§ **Supplied data**:
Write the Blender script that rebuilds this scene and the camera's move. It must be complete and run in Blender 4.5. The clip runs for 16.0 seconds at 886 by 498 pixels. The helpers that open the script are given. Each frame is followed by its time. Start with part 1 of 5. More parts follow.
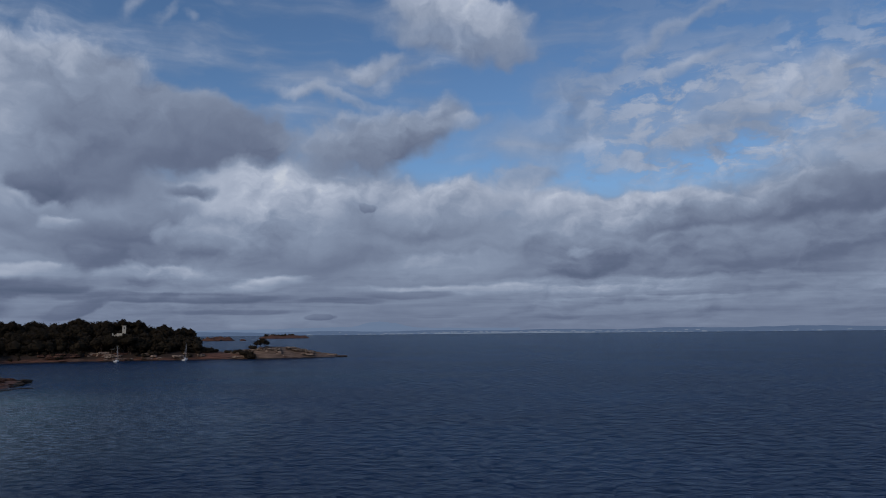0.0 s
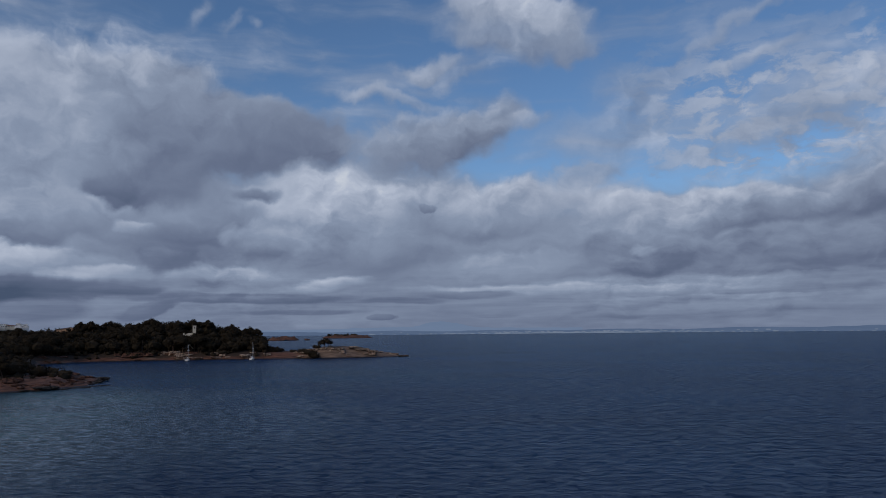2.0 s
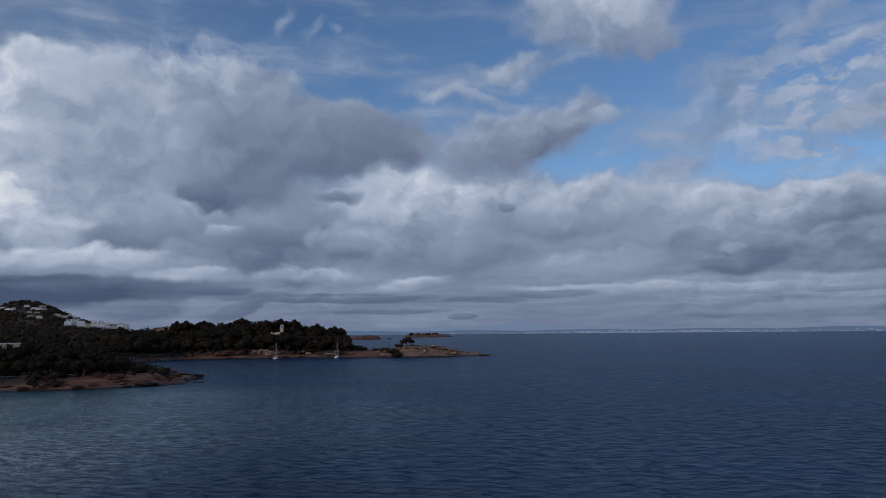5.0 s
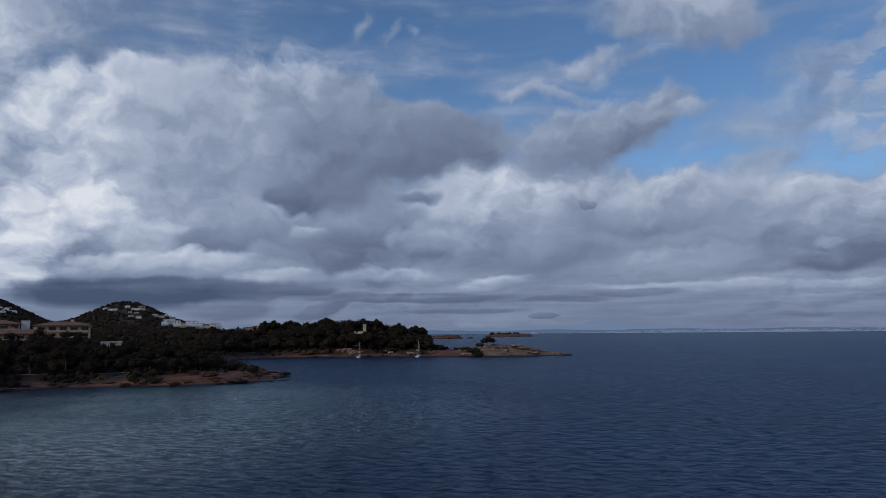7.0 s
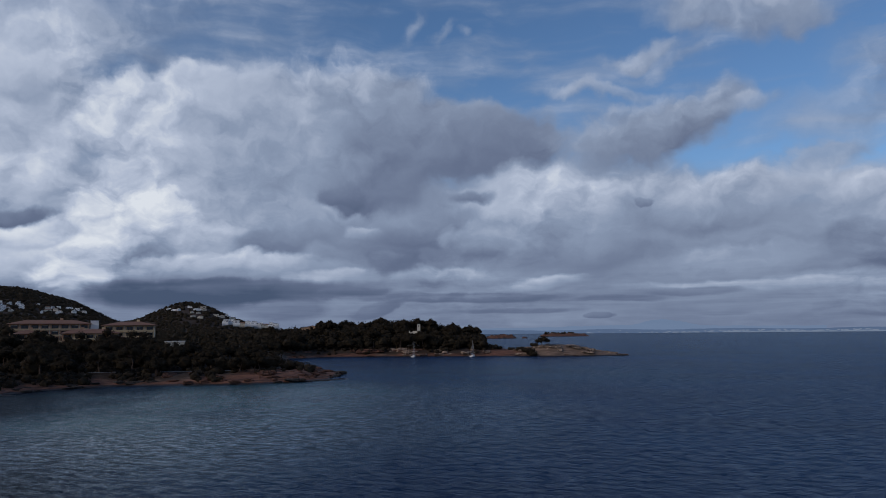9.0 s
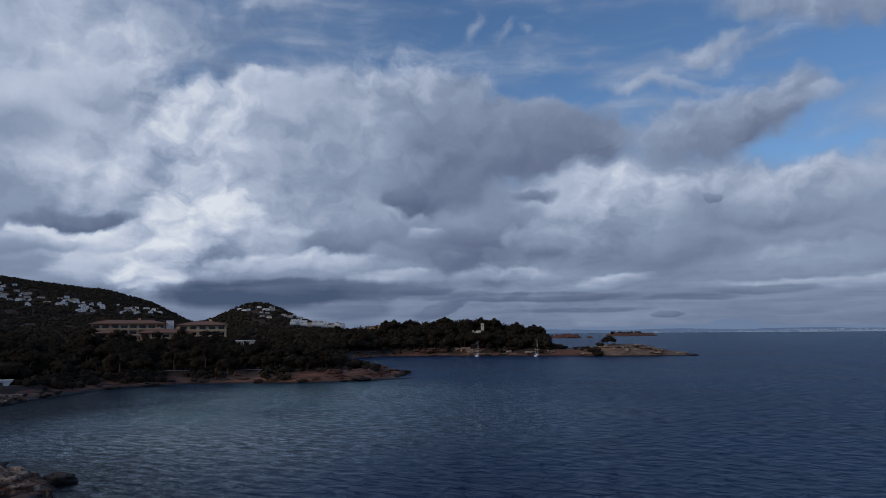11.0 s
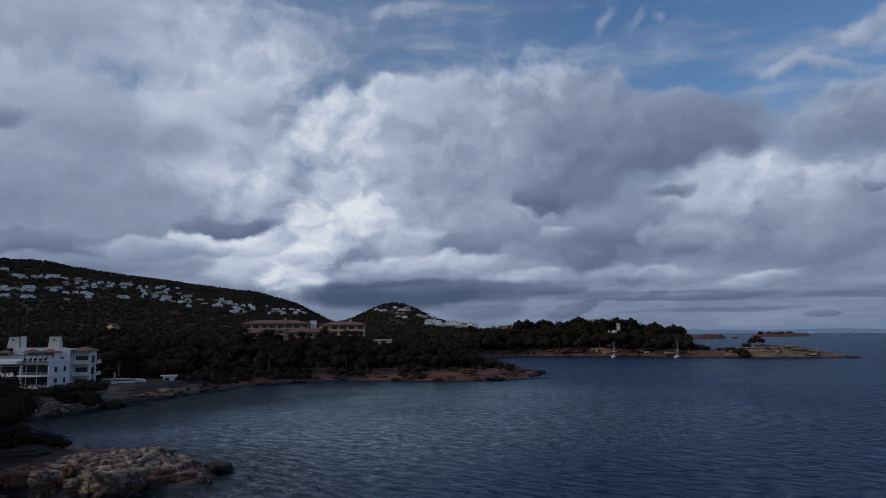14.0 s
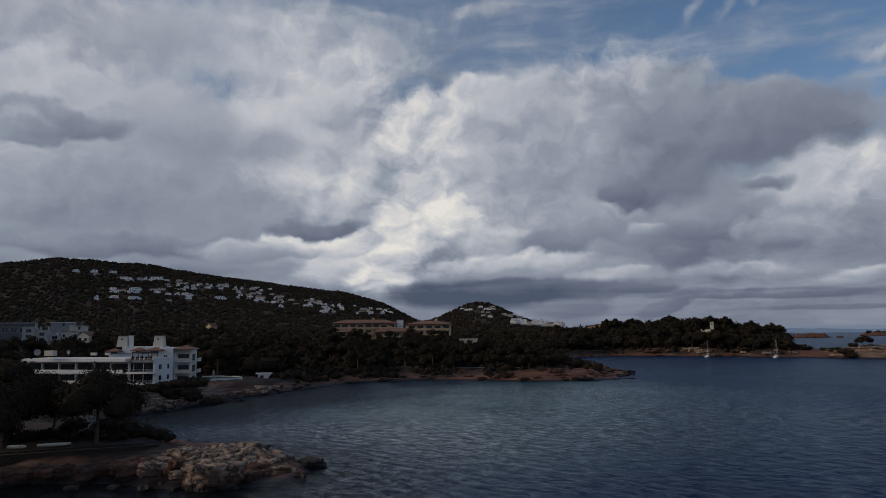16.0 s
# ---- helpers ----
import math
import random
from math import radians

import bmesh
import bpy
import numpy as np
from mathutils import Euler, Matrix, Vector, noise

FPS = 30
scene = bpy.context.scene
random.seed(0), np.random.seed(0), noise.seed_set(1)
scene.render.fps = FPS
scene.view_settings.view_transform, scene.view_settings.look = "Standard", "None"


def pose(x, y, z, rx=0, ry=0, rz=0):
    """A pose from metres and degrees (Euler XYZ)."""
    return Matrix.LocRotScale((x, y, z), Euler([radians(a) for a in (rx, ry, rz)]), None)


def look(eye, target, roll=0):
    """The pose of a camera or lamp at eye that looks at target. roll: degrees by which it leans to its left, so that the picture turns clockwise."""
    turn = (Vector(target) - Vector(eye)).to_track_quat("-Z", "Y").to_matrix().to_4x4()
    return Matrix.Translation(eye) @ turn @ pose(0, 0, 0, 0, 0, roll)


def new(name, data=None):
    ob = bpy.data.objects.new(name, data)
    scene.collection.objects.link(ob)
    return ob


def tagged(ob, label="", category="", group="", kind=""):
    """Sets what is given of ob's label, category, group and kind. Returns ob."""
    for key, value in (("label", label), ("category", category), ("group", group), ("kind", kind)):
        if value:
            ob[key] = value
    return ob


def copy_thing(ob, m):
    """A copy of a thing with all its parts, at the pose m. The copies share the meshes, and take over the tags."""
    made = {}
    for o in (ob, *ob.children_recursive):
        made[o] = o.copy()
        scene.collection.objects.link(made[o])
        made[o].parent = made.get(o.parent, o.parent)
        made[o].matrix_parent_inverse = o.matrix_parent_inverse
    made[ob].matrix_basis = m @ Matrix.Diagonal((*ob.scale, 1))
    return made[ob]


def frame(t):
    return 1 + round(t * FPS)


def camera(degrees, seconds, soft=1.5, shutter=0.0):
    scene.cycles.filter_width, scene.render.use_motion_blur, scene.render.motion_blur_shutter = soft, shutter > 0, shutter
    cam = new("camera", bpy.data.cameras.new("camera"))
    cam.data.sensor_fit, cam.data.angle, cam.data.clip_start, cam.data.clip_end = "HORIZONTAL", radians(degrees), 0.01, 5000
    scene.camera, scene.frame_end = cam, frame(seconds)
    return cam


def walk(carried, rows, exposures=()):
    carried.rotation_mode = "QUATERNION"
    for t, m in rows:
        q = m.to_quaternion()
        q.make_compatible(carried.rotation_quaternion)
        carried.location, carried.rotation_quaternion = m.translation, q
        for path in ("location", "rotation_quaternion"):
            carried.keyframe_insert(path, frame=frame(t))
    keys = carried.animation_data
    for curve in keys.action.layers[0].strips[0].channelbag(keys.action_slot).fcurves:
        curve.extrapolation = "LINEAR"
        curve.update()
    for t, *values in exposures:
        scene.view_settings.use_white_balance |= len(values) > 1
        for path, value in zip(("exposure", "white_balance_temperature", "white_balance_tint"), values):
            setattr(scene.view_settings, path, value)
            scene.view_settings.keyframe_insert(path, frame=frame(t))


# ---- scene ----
# a drone turning on the spot, 20 m over the water
EYE = 20.0
cam = camera(63.3, 16.0, soft=0.85)
ROWS = [
    (0.0, 2.04, 6.49, -0.57), (0.5, 3.84, 6.49, -0.57), (1.0, 5.61, 6.51, -0.57), (1.5, 6.43, 6.52, -0.56),
    (2.0, 6.86, 6.52, -0.56), (2.5, 7.62, 6.52, -0.55), (3.0, 8.63, 6.51, -0.53), (5.5, 14.74, 6.52, -0.51),
    (6.0, 16.37, 6.52, -0.51), (6.5, 18.00, 6.52, -0.50), (7.0, 19.64, 6.52, -0.50), (7.5, 21.01, 6.53, -0.49),
    (8.0, 21.99, 6.53, -0.48), (8.5, 22.96, 6.53, -0.49), (11.0, 28.96, 6.53, -0.50), (11.5, 30.87, 6.53, -0.50),
    (12.0, 32.71, 6.54, -0.49), (12.5, 34.43, 6.56, -0.46), (13.0, 36.10, 6.57, -0.44), (13.5, 37.79, 6.59, -0.43),
    (14.0, 39.48, 6.60, -0.42), (14.5, 41.15, 6.60, -0.41), (15.0, 42.83, 6.59, -0.42), (15.5, 44.54, 6.60, -0.44),
    (16.0, 46.25, 6.59, -0.46),
]
walk(cam, [(t, pose(0, 0, EYE, 0, 0, yaw) @ pose(0, 0, 0, 90 + pitch) @ pose(0, 0, 0, 0, 0, roll)) for t, yaw, pitch, roll in ROWS],
     exposures=[(0.0, -0.08, 5700.0, 9.0), (3.0, -0.05, 5690.0, 9.0), (5.5, 0.0, 5670.0, 9.0), (12.5, 0.02, 5570.0, 9.0), (14.5, 0.03, 5740.0, 9.0), (16.0, 0.03, 6450.0, 8.5)])


# ---- node helpers ----
class Nodes:
    """A short way to write node trees."""

    def __init__(self, tree):
        self.tree = tree
        tree.nodes.clear()

    def put(self, kind, settings=None, **inputs):
        node = self.tree.nodes.new(kind)
        for key, value in (settings or {}).items():
            setattr(node, key, value)
        for key, value in inputs.items():
            self.link(value, node.inputs[int(key[1:])] if key[0] == "i" and key[1:].isdigit() else node.inputs[key.replace("_", " ")])
        return node

    def link(self, value, socket):
        if isinstance(value, bpy.types.NodeSocket):
            self.tree.links.new(value, socket)
        else:
            socket.default_value = value

    def math(self, op, a, b=0.0, c=0.0, clamp=False):
        return self.put("ShaderNodeMath", {"operation": op, "use_clamp": clamp}, i0=a, i1=b, i2=c).outputs[0]

    def vec(self, op, a, b=(0, 0, 0)):
        node = self.put("ShaderNodeVectorMath", {"operation": op}, i0=a, i1=b)
        return node.outputs["Value"] if op in ("LENGTH", "DOT_PRODUCT", "DISTANCE") else node.outputs["Vector"]

    def scale(self, a, by):
        return self.put("ShaderNodeVectorMath", {"operation": "SCALE"}, i0=a, Scale=by).outputs[0]

    def noise(self, at, size, detail=5.0, rough=0.55, lacunarity=2.0, distort=0.0, colour=False):
        node = self.put("ShaderNodeTexNoise", None, Vector=at, Scale=size, Detail=detail, Roughness=rough, Lacunarity=lacunarity, Distortion=distort)
        return node.outputs["Color" if colour else 0]

    def span(self, value, lo, hi, to_lo=0.0, to_hi=1.0, smooth=True):
        kind = "SMOOTHSTEP" if smooth else "LINEAR"
        return self.put("ShaderNodeMapRange", {"interpolation_type": kind}, i0=value, i1=lo, i2=hi, i3=to_lo, i4=to_hi).outputs[0]

    def mix(self, fac, a, b):
        node = self.put("ShaderNodeMix", {"data_type": "RGBA"}, i0=fac)
        self.link(a if not isinstance(a, tuple) else (*a, 1), node.inputs[6])
        self.link(b if not isinstance(b, tuple) else (*b, 1), node.inputs[7])
        return node.outputs[2]

    def ramp(self, fac, *stops):
        node = self.put("ShaderNodeValToRGB", None, Fac=fac)
        e = node.color_ramp.elements
        while len(e) < len(stops):
            e.new(0.5)
        for k, (at, colour) in enumerate(stops):
            e[k].position, e[k].color = at, (*colour, 1)
        return node.outputs[0]


# ---- sky ----
SUN_EL, SUN_AZ = 28.0, 150.0      # degrees; azimuth counted to the left from straight ahead (+y)
world = bpy.data.worlds.new("sky")
scene.world = world
world.use_nodes = True
g = Nodes(world.node_tree)
way = g.put("ShaderNodeTexCoord").outputs["Generated"]
xyz = g.put("ShaderNodeSeparateXYZ", None, Vector=way).outputs
DEG = 57.29578
az = g.math("MULTIPLY", g.math("ARCTAN2", g.math("MULTIPLY", xyz[0], -1.0), xyz[1]), DEG)
el = g.math("MULTIPLY", g.math("ARCSINE", xyz[2]), DEG)
flat = g.put("ShaderNodeCombineXYZ", None, X=az, Y=el, Z=0.0).outputs[0]
# uneven, billowing outlines
wob = g.vec("SUBTRACT", g.noise(flat, 0.16, 2.0, 0.5, colour=True), (0.5, 0.5, 0.5))
wob2 = g.vec("SUBTRACT", g.noise(flat, 0.36, 7.0, 0.50, colour=True), (0.5, 0.5, 0.5))
spread = g.span(el, 1.0, 10.0, 0.12, 1.0)
bent = g.vec("ADD", flat, g.vec("MULTIPLY", g.vec("ADD", g.scale(wob, 3.8), g.scale(wob2, 3.4)), g.put("ShaderNodeCombineXYZ", None, X=1.0, Y=g.math("MULTIPLY", spread, 0.8), Z=0.0).outputs[0]))

# fine structure: cauliflower heads lit from the upper left, flattening towards the horizon
flatter = g.math("ADD", g.math("MULTIPLY", el, 1.15), g.math("MULTIPLY", g.math("SUBTRACT", 1.0, g.math("POWER", 2.71828, g.math("MULTIPLY", g.math("MAXIMUM", el, -3.0), -0.22))), 17.0))
level = g.put("ShaderNodeCombineXYZ", None, X=az, Y=flatter, Z=3.0).outputs[0]
level = g.vec("ADD", level, g.scale(wob2, 4.0))


def relief(size, step, detail, rough):
    """A noise field, and how much it falls off towards the light."""
    here = g.noise(level, size, detail, rough)
    there = g.noise(g.vec("ADD", level, (step, step * 1.2, 0)), size, detail, rough)
    return here, g.math("SUBTRACT", here, there)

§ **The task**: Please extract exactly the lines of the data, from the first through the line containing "of a camera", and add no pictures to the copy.

§ **Correct response**:
Write the Blender script that rebuilds this scene and the camera's move. It must be complete and run in Blender 4.5. The clip runs for 16.0 seconds at 886 by 498 pixels. The helpers that open the script are given. Each frame is followed by its time. Start with part 1 of 5. More parts follow.
0.0 s
2.0 s
5.0 s
7.0 s
9.0 s
11.0 s
14.0 s
16.0 s
# ---- helpers ----
import math
import random
from math import radians

import bmesh
import bpy
import numpy as np
from mathutils import Euler, Matrix, Vector, noise

FPS = 30
scene = bpy.context.scene
random.seed(0), np.random.seed(0), noise.seed_set(1)
scene.render.fps = FPS
scene.view_settings.view_transform, scene.view_settings.look = "Standard", "None"


def pose(x, y, z, rx=0, ry=0, rz=0):
    """A pose from metres and degrees (Euler XYZ)."""
    return Matrix.LocRotScale((x, y, z), Euler([radians(a) for a in (rx, ry, rz)]), None)


def look(eye, target, roll=0):
    """The pose of a camera or lamp at eye that looks at target. roll: degrees by which it leans to its left, so that the picture turns clockwise."""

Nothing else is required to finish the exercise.